There is a danger in thinking that you know more than others, or that you have knowledge that other people don’t, and you have a desire to share it. If you give advice, it better be damn good advice. If someone takes your advice and it turns out horrible, it’s on you, player. But, there is also something to be said about not ever giving advice. What if your advice is actually good advice? What if you can help people? Ultimately, writing about what a person should or shouldn’t do after college is more for the writer than the reader. The best way to learn a language is to live where they speak it. The best way to swim is to jump in the water. Want to learn how to avoid being mugged? Get mugged. But there can be an effort to give polite pointers. See that lighthouse? You have to get the boat to shore by yourself. But we were kind enough to leave a light on for you.
Thank you for going to College.
First, you need to understand that you did the right thing. You went to college. The classes you didn’t think you needed? You’ll need them. The grades you got? They meant something. That professor that told you to call or write if you need something? You’ll need them. The first thing you have to remember is that college was not a waste of time and money. People will tell you this, but those people are simply trying to make themselves feel better by making you feel worse. The last job interview I had, the man in front of me took my transcripts and asked me questions about everything on it. What classes did you take? What did you take that class? Who was your thesis advisor? I told him and he actually wrote it down. Both teaching jobs I first got out of college was given to me because I went to college. No, I mean, a specific college. They hired me because of the school I went to and because they heard it was a great school. You can say you don’t need college and that it is a waste of time but, honestly? If you say that, you have no idea what you’re talking about. About anything. At all. Ever.
But getting a job is still going to be really, really hard.

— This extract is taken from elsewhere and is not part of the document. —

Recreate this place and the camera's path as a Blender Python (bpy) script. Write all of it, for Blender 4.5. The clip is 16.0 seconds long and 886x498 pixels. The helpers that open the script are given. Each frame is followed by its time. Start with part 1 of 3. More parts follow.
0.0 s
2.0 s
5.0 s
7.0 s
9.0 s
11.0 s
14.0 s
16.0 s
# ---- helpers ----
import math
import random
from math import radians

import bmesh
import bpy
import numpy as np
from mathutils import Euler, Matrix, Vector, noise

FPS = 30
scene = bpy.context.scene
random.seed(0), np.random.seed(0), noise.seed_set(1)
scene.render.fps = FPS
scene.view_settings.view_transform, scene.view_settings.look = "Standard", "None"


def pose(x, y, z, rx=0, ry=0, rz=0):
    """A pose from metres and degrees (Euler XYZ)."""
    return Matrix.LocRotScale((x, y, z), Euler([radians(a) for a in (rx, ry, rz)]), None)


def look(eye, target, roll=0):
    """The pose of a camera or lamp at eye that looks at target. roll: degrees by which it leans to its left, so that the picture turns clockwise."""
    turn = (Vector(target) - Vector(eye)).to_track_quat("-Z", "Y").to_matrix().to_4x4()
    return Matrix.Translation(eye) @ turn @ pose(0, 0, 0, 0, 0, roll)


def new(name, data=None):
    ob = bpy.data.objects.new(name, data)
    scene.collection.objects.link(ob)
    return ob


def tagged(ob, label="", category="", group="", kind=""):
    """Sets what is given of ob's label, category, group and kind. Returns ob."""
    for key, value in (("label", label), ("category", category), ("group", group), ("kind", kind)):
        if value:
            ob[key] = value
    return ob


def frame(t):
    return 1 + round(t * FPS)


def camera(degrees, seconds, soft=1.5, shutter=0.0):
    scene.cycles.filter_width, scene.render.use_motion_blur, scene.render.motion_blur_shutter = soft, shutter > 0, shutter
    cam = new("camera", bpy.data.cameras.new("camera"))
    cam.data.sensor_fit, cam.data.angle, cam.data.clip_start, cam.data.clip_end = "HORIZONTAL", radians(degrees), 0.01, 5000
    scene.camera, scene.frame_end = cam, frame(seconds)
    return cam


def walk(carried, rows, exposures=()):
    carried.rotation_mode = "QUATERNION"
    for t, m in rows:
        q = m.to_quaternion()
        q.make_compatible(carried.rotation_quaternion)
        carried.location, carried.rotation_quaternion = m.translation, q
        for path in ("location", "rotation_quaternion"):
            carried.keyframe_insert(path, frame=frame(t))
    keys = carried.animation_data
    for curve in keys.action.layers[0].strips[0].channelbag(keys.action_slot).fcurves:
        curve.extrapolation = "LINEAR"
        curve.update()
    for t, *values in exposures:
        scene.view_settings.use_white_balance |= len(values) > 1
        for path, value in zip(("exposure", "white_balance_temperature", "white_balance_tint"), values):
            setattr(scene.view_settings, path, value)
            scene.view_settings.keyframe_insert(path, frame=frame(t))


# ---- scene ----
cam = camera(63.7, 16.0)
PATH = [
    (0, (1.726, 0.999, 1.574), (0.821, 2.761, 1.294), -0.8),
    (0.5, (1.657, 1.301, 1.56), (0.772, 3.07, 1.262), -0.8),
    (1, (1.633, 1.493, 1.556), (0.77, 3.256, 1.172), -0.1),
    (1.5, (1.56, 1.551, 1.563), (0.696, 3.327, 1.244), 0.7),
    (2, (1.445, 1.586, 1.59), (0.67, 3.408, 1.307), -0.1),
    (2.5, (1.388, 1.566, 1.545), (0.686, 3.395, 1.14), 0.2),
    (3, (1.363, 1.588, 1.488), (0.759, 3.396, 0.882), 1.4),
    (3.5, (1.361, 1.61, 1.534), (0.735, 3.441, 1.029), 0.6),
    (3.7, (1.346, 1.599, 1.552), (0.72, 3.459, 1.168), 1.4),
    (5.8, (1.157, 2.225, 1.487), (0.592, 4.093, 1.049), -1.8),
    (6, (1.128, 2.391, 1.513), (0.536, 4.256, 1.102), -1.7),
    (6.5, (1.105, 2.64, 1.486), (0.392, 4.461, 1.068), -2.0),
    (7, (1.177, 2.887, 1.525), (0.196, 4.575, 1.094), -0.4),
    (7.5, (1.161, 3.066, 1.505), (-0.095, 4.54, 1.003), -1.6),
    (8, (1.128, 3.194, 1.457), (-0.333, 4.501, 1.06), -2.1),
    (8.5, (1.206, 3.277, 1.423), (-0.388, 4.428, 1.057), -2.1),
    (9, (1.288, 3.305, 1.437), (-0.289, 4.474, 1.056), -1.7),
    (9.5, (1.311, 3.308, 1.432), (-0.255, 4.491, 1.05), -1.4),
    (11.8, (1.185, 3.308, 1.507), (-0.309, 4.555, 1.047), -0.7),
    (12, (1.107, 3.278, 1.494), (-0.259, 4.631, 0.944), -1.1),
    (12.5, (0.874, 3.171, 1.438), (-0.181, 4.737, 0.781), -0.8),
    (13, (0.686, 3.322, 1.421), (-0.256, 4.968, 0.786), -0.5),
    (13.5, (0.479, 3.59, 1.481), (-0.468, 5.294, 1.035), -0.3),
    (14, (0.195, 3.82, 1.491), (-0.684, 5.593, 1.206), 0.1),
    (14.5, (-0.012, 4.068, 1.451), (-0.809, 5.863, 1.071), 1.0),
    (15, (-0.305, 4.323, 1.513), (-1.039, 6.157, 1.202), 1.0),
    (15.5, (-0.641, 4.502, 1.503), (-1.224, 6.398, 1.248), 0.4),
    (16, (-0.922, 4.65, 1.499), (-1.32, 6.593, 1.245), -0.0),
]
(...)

Let’s say that a job interview is a bear. Your college degree is a sword. If you kill the bear, you get to eat. If you don’t, it eats you. That sums up everything you need to know about the interview process. If you don’t beat the interview, you lose. And someone else, with more skills with a sword, is going to kill that bear while you starve. I know there is this thought that if you go to school long enough and get a degree, people should just give you a job. This is probably true. If I ran the world, it would be true because I believe in a fair and balanced socio-economic society based on the needs of all and the desire to work together to achieve a lasting and powerful world. However, we live in a world that pretty much hates you and doesn’t care anything about you. It is war out there. The sooner you learn and understand that, the better.

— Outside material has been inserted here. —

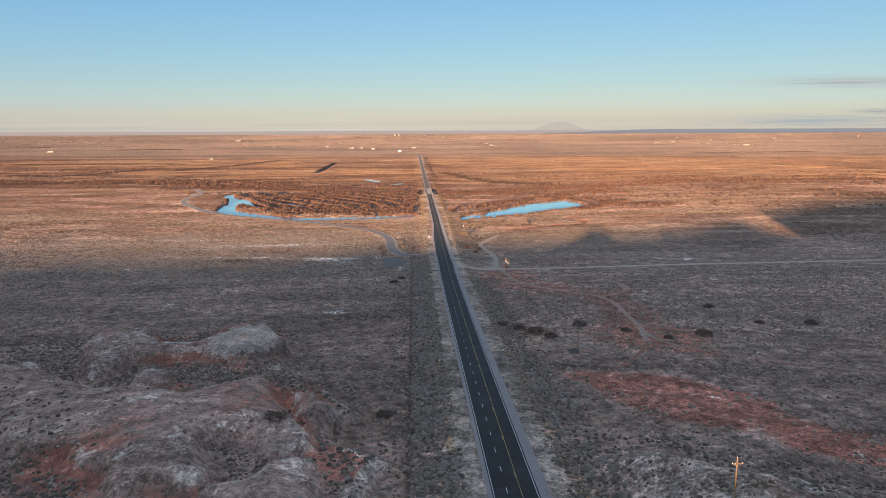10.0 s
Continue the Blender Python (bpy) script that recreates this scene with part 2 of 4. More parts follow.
def ground_z(x, y):
    x, y = np.asarray(x, float), np.asarray(y, float)
    z = land(x, y)
    d = water_dist(x, y)
    z = np.where(d < 14, np.minimum(z, WATER_Z + 0.8 * d), z)
    z = np.maximum(z, WATER_Z - 2.5 + far_z(y))
    c = line_dist(x, y, CHANNEL)
    z = np.where(c < 7, np.maximum(z - 2.6 * step(7, -1, c), np.minimum(z, WATER_Z + 0.2)), z)
    g = line_dist(x, y, GULLY)
    g = g + 1.5 * fbm(x, y, 10, 3, 146)
    z = np.where(g < 2, np.maximum(z - 2.3 * step(1.5, -1.5, g), np.minimum(z, WATER_Z + 0.15)), z)
    z = z - 3.0 * step(2, -5, line_dist(x, y, DITCH)) - 0.8 * step(2.2, 0.3, np.abs(x + 29.3)) * step(790, 775, y) * step(180, 220, y)
    # bed of the main road, with banks
    rz = road_z(y) + far_z(y)
    side = np.maximum(x - 8.6, road_side(y) - 2.6 - x)
    bank = np.maximum(step(0.5, 20, side), step(3200, 3260, y))
    bank = np.where((y > 1372) & (y < 1452), np.where(side > -2, 1.0, bank), bank)
    z = z * bank + (rz - 0.25) * (1 - bank)
    # flat beds of the side roads
    for pts, half, lift in ((SIDE, 4.5, 0.25), (EAST_ROAD, 3.5, 0.1)):
        k = step(half + 4, half, line_dist(x, y, pts)) * step(6, 12, np.abs(x))
        z = z * (1 - k) + np.maximum(z, -1.5 + 0.9 * np.maximum(road_z(y) - 1.0, 0) + lift) * k
    return z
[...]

I applied to over thirty jobs when I graduated college. I got one interview. I was lucky. So get ready for days upon days of applying for jobs. But don’t you dare give up. Don’t you dare. Because there is someone else that refuses to give up. That person will get the job that you were to tired to apply for. Just keep at it.
Paying your Dues
Yes, Bob did get a great job right out of college. Yes, Bob knew a guy who knew a guy. Or he got lucky. Or Bob just is a great dude who deserves a great job. However, you might not be Bob. You might be Steve. Steve is working a really crappy job right now as he works part-time at the job he loves. No, there is no promise that by paying your dues you’ll get a job you want. There is no promise. However, if you don’t try, I promise you that you won’t. Interning or working at a part-time gig or volunteering at a place, getting your foot in the door, is more important than you can possibly imagine. You network. You get to know the system. You gain experience. You see the ins and outs. You get a feel for it. You hear things. People tell you things. You hear rumors of other jobs at other plays. Always, always, always, always, when you are first starting out, always listen. You should be a sponge, taking in anything you can. That thing you heard about from that guy? It might be pointless. Or it might be a lead to a great job. Paying your dues, shoveling the shit, isn’t a perfect way to get a job. It doesn’t always work. But not trying never works. That is guaranteed.
Trust your guts.
At the end of it, though, after all is said and said again, you should listen to your instincts. When you are finished with college, a lot of people will be giving you advice. You should listen to these people. But you should always listen to yourself. This is a time in your life where you can define your destiny. You can create the reality you want to exist in. Only you know your reality, only you know what you want out of life. Trust yourself. If you think you are doing the right thing, chances are that you are doing the right thing. And don’t be afraid. This isn’t the Middle ages. Your family, no matter what, will let you sleep on their couches. You have friends who will let you sleep on their couch. And, if you have to, sleeping in your car is actually an alright experience. You’ll survive. And, ten years from now, when you have the job you’ve always wanted, you’ll understand that college was the first half of your formal education. The struggle to achieve your goals is the other half. The world is dark and hard and tough. But it is also beautiful and kind and forgiving. Never forget that we are all rooting for you. Every single one of us wants every single one of us to succeed. And you will succeed. I promise. Trust me.